Der Boden bekam neuen ­Estrich und wurde mit 16-cm-Dämmplatten versehen. Die Wände bekamen ebenfalls eine 16-cm-Dämmung, das Dach 30 cm mit Mineralwolle. Die dreifachverglasten Fenster haben einen U-Wert von 0,9 W/(m²K).

Der ehemalige Supermarkt wurde entkernt. Zusätzlich zum Büro wurden drei Wohnungen eingeplant. Zwei befinden sich im Erdgeschoss, eine im Obergeschoss über dem Büro. Zusammen haben sie eine Wohnfläche von 400 m2. Das Architekturbüro hat eine Nutzfläche von ca. 300 m2, 200 m2 davon im Erdgeschoss und 100 m2 im Untergeschoss.

Um möglichst wenig Energie aus dem Netz beziehen zu müssen, sollte möglichst viel regenerative Energie genutzt werden. Deshalb ließ Alexander Maier auf dem Flachdach von dem Fachunternehmen Sonnenkönig aus Nieder-Olm eine PV-Anlage mit Panasonic-Modulen „HIT“ mit 18,62 kWp montieren. Die 76 Module sind in Ost-West Ausrichtung und mit einem Neigungswinkel von 10° aufgeständert. „Für die Module ,HIT‘ habe ich mich entschieden, weil ich den höchsten Wirkungsgrad haben wollte“, begründet Alexander Maier seine Wahl. Hinter der Attika versteckt, kann man die PV-Module nur von der gegen­über­lie­gen­den Straßenseite sehen. Die PV-Anlage, die im April 2016 in Betrieb ging, erzeugt rund 20.000 kWh/a. Der Stromverbrauch in dem Architekturbüro liegt bei rund 12.000 kWh/a. Darin sind die Vollklimatisierung, LED-Beleuchtung und IT-Systeme enthalten. Die Anlage hat somit einen Überschuss von 8.000 kWh/a. Da Alexander Maier möglichst viel Solarstrom selber nutzen wollte, hat er zusätzlich eine Tesla-Batterie mit 6,4 kWh Speicherkapazität einbauen lassen. Mit dieser Kombination aus PV-Anlage und Solarspeicher konnte er in den zwölf Monaten bis Mai diesen Jahres 55 % des Stroms vom eigenen Dach im Büro nutzen und erzielte damit eine Autarkiequote von 57 %. Der Direktverbrauch lag somit bei 43 %.
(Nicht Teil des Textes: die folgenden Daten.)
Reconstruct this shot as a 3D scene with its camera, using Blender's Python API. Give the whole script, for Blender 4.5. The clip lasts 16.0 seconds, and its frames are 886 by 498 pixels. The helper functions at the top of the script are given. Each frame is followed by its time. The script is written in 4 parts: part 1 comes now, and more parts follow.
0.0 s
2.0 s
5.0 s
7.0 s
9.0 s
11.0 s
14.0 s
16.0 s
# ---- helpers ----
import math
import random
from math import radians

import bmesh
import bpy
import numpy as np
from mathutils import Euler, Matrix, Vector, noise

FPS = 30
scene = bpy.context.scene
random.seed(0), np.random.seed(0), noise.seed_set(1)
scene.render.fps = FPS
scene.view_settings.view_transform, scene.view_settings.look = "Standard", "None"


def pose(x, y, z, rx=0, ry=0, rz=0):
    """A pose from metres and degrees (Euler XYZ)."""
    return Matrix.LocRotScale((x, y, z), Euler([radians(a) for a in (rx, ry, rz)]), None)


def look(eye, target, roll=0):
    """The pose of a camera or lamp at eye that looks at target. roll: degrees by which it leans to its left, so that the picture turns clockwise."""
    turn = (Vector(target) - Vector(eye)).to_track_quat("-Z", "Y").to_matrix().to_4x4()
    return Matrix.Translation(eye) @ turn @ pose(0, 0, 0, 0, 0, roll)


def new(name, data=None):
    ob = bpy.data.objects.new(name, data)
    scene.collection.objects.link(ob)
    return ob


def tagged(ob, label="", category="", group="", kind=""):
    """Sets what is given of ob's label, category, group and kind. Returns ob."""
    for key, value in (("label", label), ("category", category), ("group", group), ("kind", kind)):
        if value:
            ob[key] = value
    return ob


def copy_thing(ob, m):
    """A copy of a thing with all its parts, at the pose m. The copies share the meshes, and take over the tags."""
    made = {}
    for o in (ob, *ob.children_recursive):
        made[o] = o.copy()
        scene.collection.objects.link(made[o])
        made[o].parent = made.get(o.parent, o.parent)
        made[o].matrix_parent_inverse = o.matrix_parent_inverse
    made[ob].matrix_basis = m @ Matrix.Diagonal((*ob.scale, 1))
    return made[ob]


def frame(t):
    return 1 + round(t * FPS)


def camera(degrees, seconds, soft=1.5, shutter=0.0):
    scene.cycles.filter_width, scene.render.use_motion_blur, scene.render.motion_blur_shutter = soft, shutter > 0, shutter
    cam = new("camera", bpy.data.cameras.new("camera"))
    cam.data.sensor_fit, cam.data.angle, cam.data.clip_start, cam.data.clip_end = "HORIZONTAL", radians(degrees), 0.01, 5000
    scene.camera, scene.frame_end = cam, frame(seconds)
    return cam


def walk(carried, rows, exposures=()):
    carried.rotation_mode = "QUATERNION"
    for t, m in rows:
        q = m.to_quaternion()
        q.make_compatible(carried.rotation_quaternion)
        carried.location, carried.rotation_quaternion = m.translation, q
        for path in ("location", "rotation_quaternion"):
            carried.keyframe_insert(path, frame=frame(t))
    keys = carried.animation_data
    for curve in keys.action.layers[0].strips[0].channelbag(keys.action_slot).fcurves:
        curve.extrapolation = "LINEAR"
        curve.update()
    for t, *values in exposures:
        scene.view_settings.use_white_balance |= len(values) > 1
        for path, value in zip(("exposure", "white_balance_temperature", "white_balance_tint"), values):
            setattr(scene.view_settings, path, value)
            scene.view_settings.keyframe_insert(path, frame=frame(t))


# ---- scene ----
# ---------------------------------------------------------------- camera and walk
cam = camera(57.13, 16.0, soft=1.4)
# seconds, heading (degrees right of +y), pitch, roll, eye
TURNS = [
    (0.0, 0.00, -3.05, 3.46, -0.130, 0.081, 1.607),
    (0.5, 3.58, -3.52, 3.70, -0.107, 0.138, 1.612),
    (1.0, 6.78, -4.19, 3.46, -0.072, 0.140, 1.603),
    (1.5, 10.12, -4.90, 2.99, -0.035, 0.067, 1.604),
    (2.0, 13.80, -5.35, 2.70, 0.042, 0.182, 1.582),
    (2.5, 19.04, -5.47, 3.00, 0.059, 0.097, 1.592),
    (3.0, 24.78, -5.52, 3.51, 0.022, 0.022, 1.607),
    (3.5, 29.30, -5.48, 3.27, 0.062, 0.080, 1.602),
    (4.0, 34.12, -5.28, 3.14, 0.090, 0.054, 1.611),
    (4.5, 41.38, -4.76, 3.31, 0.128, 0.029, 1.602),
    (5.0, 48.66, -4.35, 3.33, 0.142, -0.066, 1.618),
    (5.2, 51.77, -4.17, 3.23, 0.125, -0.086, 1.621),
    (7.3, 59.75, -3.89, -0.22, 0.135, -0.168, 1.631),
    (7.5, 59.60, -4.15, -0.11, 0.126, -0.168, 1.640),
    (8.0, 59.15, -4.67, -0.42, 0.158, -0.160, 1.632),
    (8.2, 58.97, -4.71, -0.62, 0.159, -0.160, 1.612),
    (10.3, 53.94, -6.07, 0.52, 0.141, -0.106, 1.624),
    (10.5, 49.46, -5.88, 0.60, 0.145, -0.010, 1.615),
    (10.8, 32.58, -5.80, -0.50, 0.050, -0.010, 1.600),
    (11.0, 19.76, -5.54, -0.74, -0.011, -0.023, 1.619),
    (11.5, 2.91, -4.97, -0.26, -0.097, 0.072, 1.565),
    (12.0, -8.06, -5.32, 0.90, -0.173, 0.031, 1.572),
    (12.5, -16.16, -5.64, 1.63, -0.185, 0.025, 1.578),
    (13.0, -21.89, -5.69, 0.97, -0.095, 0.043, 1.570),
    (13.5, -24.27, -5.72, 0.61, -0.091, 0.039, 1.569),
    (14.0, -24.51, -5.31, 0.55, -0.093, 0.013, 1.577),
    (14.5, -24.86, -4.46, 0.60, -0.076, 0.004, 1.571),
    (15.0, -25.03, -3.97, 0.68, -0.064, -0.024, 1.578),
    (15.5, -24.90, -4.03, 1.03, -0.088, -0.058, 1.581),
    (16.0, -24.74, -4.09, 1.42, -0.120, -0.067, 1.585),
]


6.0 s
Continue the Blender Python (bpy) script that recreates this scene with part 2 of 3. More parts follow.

Für die Wärmeversorgung hat er sich für ein Stirling-BHKW mit 25 kWth und 1 kWel entschieden. Über eine Wärmepumpe, zum Heizen und Kühlen, kann er in der heißen Jahreszeit, wenn die PV-Anlage viel Energie bereitstellt, den Solarstrom zur Kühlung selber nutzen. Der gesamte Stromverbrauch liegt bei rund 14.000 kWh/a, da der Architekt auch ein Elektroauto fährt. Zwei Ladestationen hat er vor dem Gebäude aufstellen lassen, eine davon für Mitarbeiter und Gäste. 

Faszination „Smart Home“ 

Als Fan fortschrittlicher Technik hat Alexander Maier im Büro „Smart Home“-Steuerungen einbauen lassen. Mit den Einzelsteuerungen kann er die LED-Leuchten und die Musik, die Haustechnik und das Energie-Monitoring steuern, die über eine Benutzeroberfläche miteinander verbunden sind.

Inzwischen denkt der Architekt schon an Erweiterungen: Die Photovoltaikanlage will er auf 50 kW ausbauen. Auf dem hinteren Teil des Gebäudes, also über den beiden Wohnungen, gibt es noch Platz auf dem Dach. Zwei weitere Solarspeicher will er anschaffen, so dass er eine dreiphasige Speicherkapazität von 38,70 kWh hat. Zu den zwei Ladestationen sollen vier weitere kommen. Denn Alexander Maier plant auch, seinen Fuhrpark komplett auf elektrisch umzustellen. Ende 2018 will er drei elektrisch betriebene Firmenwagen haben.